Sie haben sicher einen breiten Einfluss. Einst lag unser Fokus auf der Maschinen- und Elektroindustrie. Heute wollen wir dem Arbeitsmarkt signalisieren, dass das MTEC eine Eliteschule ist und dass daraus Leute hervorgehen, die in allen Bereichen der Wirtschaft, auch in der Dienstleistungsindustrie wie Banken oder Versicherungen, einsteigen wollen. Auf dem Gebiet der Finanzwirtschaft werden wir uns stark bemühen, unsere Aktivitäten auszubauen, auch mittels externer Finanzierungen. Wenn man die Karrieren von einigen Topmanagern der Schweiz betrachtet, so fällt auf, dass viele von ihnen an der ETH Zürich ausgebildet wurden. Von da gingen sie in die Industrie, wo sie sich die Managementfähigkeiten meist später aneigneten. Am MTEC wollen wir den Studierenden diese Fähigkeiten direkt im Masterstudium vermitteln, so dass sie im Arbeitsleben schon zu Beginn mit dem nötigen Wissen ausgestattet sind. Die Studenten den Realitäten der Arbeitswelt auszusetzen war bestimmt eines der Ziele dieser neuen Vorlesungsserie. Es war aber auch die Absicht, Managementprozesse anzuwenden und anzupassen und die ökonomische Umgebung vor dem Hintergrund der eigenen Studienrichtung kennenzulernen. Ein Naturwissenschaftler ist sich aufgrund seiner Ausbildung gewöhnt zu sagen, was falsch und was richtig ist. In der Wirtschaft finden sich aber meist andere Kategorien, es geht eher darum, was machbar ist und was nicht. Ingenieure können sehr gut praktische Probleme lösen. Sie wissen normalerweise, was machbar ist.

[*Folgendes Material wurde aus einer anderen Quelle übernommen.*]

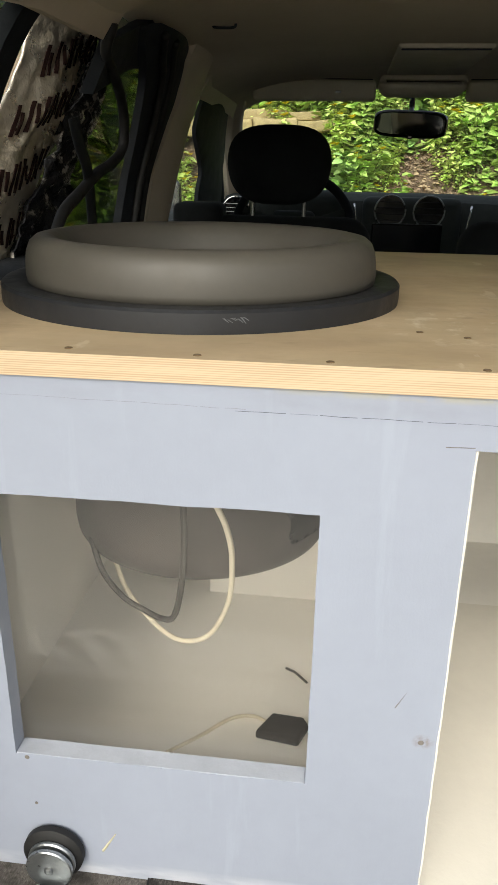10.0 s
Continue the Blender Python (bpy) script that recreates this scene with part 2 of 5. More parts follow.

Im MTEC wird ihnen vermittelt, wie sich dieses Denken in wirtschaftlichen Prozessen erfolgreich umsetzen lässt.

Was halten Sie von den ersten MTEC-Absolventen, die 2008 abschliessen werden?

Es ist eine gemischte Truppe, aber sie sind alle gute Studierende mit einem formal starken Hintergrund – was man von der ETH Zürich erwarten kann. Und sie sind sicher keine weltfremden Theoretiker. Sie stehen mit beiden Füssen auf dem Boden und mitten im Leben. Sie denken über ihre Stellenaussichten nach. Da sie an der ETH sind und ihnen zahlreiche Optionen offen stehen werden sie sich sorgfältig überlegen, wohin sie gehen möchten.